- [What you have to do]: Lines containing the word "Vector" should be extracted in full.

- [Material provided]:
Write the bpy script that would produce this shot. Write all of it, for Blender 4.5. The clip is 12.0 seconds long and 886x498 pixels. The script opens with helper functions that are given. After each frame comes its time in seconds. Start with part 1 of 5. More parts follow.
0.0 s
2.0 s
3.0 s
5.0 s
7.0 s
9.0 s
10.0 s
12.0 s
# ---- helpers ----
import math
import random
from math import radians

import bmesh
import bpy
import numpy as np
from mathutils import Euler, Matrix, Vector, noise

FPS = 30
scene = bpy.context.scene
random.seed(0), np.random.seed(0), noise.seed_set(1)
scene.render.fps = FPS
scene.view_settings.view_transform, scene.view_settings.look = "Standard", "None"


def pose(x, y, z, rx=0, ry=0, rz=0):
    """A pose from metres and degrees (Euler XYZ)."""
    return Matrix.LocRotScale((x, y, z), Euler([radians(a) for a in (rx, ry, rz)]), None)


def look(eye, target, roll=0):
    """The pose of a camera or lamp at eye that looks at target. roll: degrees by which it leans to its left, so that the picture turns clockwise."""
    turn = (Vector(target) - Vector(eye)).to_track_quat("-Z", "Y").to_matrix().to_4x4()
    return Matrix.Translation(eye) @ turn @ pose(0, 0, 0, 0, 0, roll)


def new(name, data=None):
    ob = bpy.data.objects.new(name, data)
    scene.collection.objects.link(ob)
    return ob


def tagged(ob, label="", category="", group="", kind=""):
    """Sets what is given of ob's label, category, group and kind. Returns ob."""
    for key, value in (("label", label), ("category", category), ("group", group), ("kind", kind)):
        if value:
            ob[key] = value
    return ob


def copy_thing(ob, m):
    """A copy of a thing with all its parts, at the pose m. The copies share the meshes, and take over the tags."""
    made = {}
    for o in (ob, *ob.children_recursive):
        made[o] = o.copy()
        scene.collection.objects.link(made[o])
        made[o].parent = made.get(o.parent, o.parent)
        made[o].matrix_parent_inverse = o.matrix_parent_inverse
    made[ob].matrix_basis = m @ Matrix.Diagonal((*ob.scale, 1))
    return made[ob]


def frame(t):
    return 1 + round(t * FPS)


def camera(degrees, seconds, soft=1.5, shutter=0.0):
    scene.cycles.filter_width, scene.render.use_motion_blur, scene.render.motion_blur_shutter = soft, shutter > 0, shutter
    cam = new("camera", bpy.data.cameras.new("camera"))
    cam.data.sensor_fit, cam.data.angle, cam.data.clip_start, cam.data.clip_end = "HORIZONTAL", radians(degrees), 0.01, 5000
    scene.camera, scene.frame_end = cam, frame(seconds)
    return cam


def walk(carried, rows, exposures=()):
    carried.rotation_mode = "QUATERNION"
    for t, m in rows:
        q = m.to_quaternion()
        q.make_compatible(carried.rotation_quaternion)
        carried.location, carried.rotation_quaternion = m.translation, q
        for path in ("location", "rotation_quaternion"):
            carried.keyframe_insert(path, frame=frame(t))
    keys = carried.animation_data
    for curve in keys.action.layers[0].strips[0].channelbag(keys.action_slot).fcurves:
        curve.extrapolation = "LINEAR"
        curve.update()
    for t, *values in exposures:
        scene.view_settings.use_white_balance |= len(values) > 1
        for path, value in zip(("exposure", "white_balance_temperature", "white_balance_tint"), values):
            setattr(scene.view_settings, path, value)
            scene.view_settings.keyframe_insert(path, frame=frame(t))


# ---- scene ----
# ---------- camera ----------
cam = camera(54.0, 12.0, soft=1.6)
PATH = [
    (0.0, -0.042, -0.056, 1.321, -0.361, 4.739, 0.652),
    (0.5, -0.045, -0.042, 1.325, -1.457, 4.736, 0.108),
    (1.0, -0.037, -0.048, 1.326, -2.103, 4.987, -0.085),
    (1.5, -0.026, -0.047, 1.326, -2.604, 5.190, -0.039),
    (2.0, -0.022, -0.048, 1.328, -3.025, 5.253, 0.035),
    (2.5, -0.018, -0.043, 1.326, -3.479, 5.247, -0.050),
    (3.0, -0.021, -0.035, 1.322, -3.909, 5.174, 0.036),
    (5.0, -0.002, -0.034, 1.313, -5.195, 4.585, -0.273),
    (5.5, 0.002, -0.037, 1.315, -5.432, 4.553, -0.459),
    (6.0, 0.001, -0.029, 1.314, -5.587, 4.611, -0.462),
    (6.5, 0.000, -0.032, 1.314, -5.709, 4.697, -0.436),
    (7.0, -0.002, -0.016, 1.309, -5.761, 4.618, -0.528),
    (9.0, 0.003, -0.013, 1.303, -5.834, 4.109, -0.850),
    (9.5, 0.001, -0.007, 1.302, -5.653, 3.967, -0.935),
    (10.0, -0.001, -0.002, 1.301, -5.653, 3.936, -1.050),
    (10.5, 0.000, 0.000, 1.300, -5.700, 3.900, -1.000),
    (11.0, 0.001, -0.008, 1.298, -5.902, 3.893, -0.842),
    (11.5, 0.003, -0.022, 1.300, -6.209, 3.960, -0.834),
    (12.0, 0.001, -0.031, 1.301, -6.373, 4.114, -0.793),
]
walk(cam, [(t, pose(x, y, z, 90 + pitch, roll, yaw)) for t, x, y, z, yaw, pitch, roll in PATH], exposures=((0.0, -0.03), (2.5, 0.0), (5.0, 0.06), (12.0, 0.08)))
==
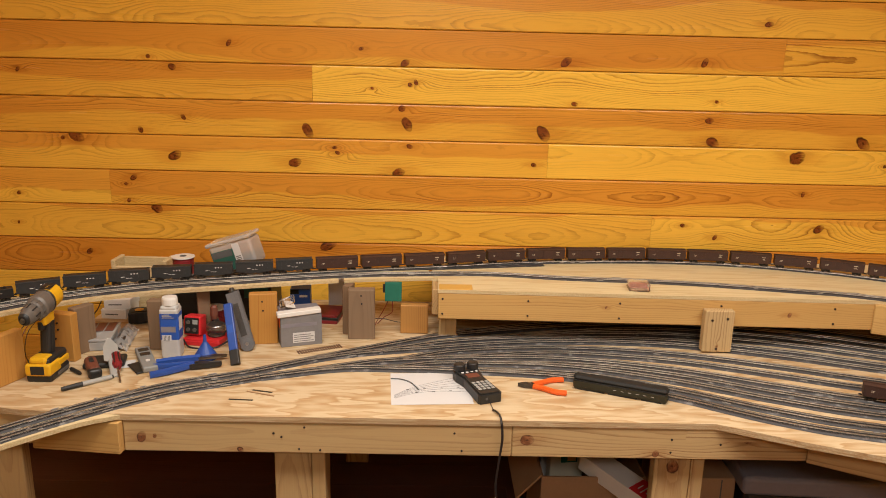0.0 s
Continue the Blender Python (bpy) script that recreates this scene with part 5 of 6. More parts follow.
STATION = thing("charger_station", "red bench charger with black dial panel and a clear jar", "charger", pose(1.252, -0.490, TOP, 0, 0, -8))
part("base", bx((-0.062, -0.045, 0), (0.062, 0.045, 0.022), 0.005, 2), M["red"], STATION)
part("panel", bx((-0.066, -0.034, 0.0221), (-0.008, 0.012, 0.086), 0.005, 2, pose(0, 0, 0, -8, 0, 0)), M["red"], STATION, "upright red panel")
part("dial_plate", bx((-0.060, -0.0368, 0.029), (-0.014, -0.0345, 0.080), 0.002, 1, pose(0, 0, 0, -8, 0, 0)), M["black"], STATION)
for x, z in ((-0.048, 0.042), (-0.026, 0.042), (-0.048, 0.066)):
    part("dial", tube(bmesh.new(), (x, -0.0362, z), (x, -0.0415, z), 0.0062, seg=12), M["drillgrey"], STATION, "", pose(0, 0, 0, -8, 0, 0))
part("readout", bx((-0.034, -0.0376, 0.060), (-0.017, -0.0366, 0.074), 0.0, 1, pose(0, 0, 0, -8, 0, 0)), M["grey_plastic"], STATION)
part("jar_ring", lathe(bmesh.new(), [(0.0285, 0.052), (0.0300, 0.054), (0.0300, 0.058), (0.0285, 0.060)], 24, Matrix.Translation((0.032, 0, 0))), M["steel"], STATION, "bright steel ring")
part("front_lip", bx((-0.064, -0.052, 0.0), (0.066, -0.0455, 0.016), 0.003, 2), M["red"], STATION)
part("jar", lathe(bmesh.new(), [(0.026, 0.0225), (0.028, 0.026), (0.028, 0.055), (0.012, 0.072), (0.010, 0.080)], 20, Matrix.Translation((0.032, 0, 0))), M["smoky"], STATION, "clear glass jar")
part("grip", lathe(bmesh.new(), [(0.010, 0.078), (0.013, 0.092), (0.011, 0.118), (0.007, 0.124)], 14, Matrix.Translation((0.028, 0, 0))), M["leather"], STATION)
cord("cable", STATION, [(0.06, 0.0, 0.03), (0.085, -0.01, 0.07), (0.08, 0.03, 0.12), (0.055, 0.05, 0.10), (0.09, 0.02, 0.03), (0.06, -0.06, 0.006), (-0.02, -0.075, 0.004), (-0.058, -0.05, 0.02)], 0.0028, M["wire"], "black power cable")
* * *
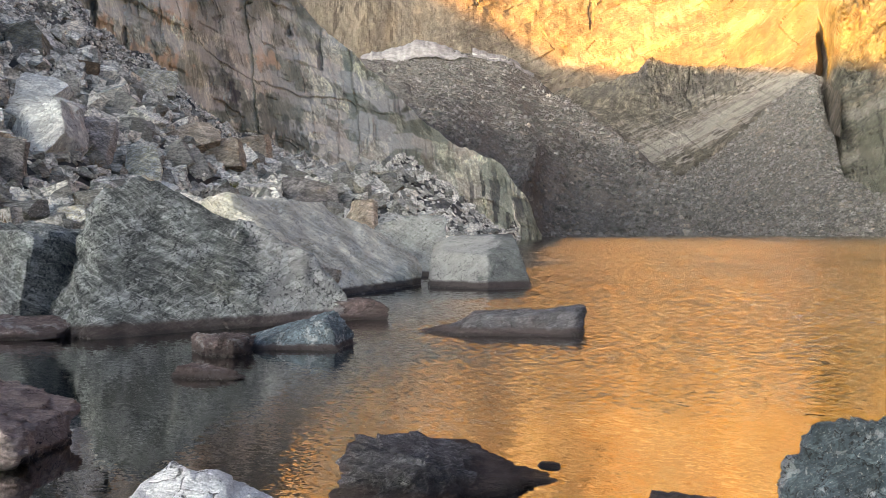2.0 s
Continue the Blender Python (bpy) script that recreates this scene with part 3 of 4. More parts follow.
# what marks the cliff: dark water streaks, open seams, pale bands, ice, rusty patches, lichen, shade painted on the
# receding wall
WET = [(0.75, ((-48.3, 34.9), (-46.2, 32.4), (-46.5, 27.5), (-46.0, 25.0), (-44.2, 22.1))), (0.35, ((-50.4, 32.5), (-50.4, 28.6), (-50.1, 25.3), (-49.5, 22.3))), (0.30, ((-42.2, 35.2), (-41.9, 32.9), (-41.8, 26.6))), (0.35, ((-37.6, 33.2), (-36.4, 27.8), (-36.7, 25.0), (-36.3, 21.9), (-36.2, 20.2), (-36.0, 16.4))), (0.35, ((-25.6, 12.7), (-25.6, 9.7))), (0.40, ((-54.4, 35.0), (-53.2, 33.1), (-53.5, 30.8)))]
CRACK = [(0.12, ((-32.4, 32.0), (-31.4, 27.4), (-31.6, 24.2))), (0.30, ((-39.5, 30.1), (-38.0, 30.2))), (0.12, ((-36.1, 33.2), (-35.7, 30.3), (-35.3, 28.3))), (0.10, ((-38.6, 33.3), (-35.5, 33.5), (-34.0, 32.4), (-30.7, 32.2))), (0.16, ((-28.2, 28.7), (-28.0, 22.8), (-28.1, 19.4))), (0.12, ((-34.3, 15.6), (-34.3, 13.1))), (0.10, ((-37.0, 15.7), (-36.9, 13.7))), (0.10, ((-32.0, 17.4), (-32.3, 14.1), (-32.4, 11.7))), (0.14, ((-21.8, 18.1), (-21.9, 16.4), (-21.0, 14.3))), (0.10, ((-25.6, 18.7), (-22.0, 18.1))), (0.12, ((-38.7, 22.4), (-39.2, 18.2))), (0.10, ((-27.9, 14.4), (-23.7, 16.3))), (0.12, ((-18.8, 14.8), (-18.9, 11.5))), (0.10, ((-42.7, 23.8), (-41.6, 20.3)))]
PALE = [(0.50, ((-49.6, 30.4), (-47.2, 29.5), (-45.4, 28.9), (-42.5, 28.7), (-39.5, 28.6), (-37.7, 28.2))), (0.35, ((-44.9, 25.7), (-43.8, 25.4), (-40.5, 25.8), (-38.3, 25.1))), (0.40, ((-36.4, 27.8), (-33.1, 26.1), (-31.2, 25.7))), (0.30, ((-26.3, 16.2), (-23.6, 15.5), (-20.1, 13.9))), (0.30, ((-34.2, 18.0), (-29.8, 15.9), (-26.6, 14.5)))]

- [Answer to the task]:
from mathutils import Euler, Matrix, Vector, noise
    turn = (Vector(target) - Vector(eye)).to_track_quat("-Z", "Y").to_matrix().to_4x4()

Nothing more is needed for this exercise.